Anyway, a new development group manager added a
section of "Issues" (since we currently use
Rational's Clear Quest problem tracker, and it
refers to problems as Issues). He then attempted
to keep the list of issues-related-to-this-project
up-to-date. That wasn't too bad, when each Requirement
was an issue, and they mapped nicely.

But soon, it became apparent that:

a) engineers discover all sorts of interactions
and problems as they go along just trying to
make the requirements i)happen and ii) co-exist

b) engineering testers find all sorts of their
own problems, some to do with the current attempt
at implementation (of all those features and
requirements), and some the result of the old
and new versions of the product being integrated
with third-party apps we never encountered before,
or used in frightening new ways by customers we
never had before...

We do have a rule that developers and coders
do not work on anything unless that thing is
an Issue in ClearQuest. In practice, an Issue
can come from a customer requirement, a
Marketing/Project requirement, a Customer
Support trouble ticket, a QA or Engineering
Test discovered problem, or a problem or
bright idea of the developers themselves.
Any number of people can enter/create those
things, but only the developer manager can
assign them - which is how we gate the Issues
and

a) keep busybodies from piling work onto developers
b) keep developers from going off into dreamland
tangents and orgies of "wouldn't that be neat!"

So, either they work on stuff that others
have raised, or they work on stuff that they
have raised themselves, but only after it has
been gated and approved.

Still, this meant that all _kinds_ of new Issues
would be generated, opened, closed, deferred, etc.,
that didn't map directly to formal features and
requirements.

Now, that isn't, in itself a problem - that's what
an Issue-tracking system is for, after all - but
the fact that the new manager was trying to
keep that ever-expanding and convoluting list
(which keeps expanding and convoluting even after
so-called code-freeze) as part of the Product
Requirements Document... _that_ was driving him nuts.
And the rest of us, too, as we'd repeatedly get
asked to review-and-approve the next version of
the PRD.

So, the long and the short of it is:

- you track your wishes and intentions in a
requirements or design doc

- you track what you actually discover, and
actually do, in the Issue tracking system

- don't try to combine those two functions
unless you are made of time and patience.
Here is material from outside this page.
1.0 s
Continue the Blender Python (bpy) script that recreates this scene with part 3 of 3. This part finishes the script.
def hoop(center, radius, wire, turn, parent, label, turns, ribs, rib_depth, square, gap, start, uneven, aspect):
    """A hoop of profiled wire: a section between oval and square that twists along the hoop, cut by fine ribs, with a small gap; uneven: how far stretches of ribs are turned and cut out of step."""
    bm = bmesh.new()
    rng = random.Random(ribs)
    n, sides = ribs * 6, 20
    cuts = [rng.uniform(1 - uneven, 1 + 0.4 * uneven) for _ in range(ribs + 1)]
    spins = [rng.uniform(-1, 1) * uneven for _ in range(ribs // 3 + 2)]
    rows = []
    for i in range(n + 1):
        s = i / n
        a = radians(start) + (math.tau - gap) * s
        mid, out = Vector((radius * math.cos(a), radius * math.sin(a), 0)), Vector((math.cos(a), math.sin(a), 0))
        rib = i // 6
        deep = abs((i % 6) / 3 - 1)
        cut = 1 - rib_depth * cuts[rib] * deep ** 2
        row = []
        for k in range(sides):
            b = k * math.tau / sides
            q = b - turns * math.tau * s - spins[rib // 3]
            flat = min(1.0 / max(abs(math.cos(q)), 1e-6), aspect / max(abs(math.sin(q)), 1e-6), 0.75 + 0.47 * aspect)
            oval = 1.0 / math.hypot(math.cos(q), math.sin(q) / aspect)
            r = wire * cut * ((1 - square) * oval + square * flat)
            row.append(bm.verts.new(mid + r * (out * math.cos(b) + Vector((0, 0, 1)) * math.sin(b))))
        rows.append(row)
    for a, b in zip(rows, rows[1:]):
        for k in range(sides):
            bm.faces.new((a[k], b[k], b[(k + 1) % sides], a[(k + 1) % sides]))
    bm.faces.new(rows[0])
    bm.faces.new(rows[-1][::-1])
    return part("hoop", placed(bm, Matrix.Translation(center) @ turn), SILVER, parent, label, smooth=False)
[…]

When the dust begins to settle, QA must use
the requirements doc and the list of closed
and deferred Issues to determine what-and-how
they are going to test.

So, all that to say that your developers and
engineers should be recording what they do
in some kind of problem/Issue/trouble-ticket
tracking system, because they really shouldn't
be making any changes that they don't document
somewhere. And the trouble-ticket/Issue system
has the big advantage of being public and
standardized - developers that like to "document
3000 lines of code with a 3-word comment are
forced to put something sensible in the Issue
tracking system.
Needless to say, you-the-writer should have
access to that system. In fact, you should
have your own section of it for:

a) issues with the Customer documentation itself,
which you would fix, then record where/how you
fixed

b) issues that can't be fixed (or won't be) and
therefore must have explanations/alerts/workarounds
documented in the Customer docs

c) issues that are fixed by developers, resulting
in changes to the way the product works, that
should be mentioned in the docs.

In my case, I follow that scheme, but I avoid some of
the constraints on developers in that I can make
my own self-generated changes to my docs (little
improvements and niceties) that I don't record
as Issues in the tracking system. After all,
my documents kinda document themselves.

Others' situations probably differ.

So, it's sneaking up on the end of Friday afternoon,
and I have a nice, leisurely nine-mile walk home,
mostly along bike trails and alongside the Experimental
Farm.
Maybe something interesting or lovely will unfold
along the way, slowly enough that I can get my
camera out of the backpack before it's all over.
Maybe Bambi and his Mom will meet me at the fence
again, and not bound away while I'm fishing for
the camera. :-)

I could whip out the camera-phone much faster
than the "real" camera, but fixed-focus 2 Megapixel
just doesn't cut it, most of the time, does it.